= Gambling in Angola =

Gambling in Angola is regulated by the general law and there is not a specific gambling law to cover each gambling category as it is in the other countries. The most popular form of gambling is most likely casino gambling. There are few casinos throughout the country, all of which offer a number of table games and slot machines. The Angolan government is currently working on a new gambling regulatory bill that will focus on customer protection. Gambling operators will also be required to pay annual fees and obtain licenses to operate under the new gambling laws.

==Gambling law==

There is no law to prohibit individuals from visiting foreign online casinos. In early 2016, the Angolan parliament passed new gambling legislation that sought to control casinos, lotteries and online gambling. The law also aims to tax the business and provide the government with money derived from the game.

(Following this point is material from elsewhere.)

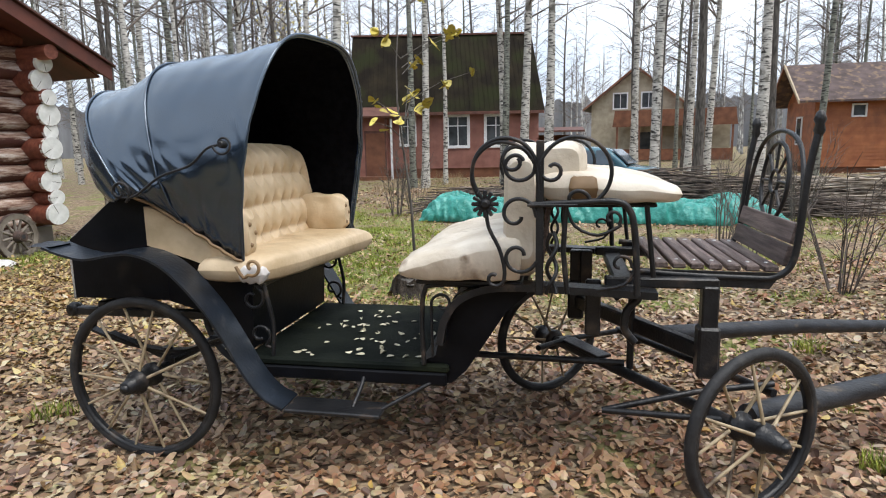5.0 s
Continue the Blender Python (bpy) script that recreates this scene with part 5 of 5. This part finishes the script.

In addition, the law provides absolute state administration in relation to all games of chance, however, the state will reserve the right to allow personal entities to enter into business.

==Online gambling==

Online casinos are not regulated, although a substitution law introduced in 2016 indicates that Angolan authorities are committed to thinking about the problem. There is currently no Angola home online casino. People have the option to bet online through an international websites but online gambling is not spread and popular.

==Gambling age==
Gambling age is defined by the law. The people below the age of 18 cannot gamble.

==Payment gateways==

There is not any obstacle when depositing money to the foreign or local bookies. Users deposit money using the bank cards or ewallets such as Skrill or Neteller. There is not any legal restriction or service blocking.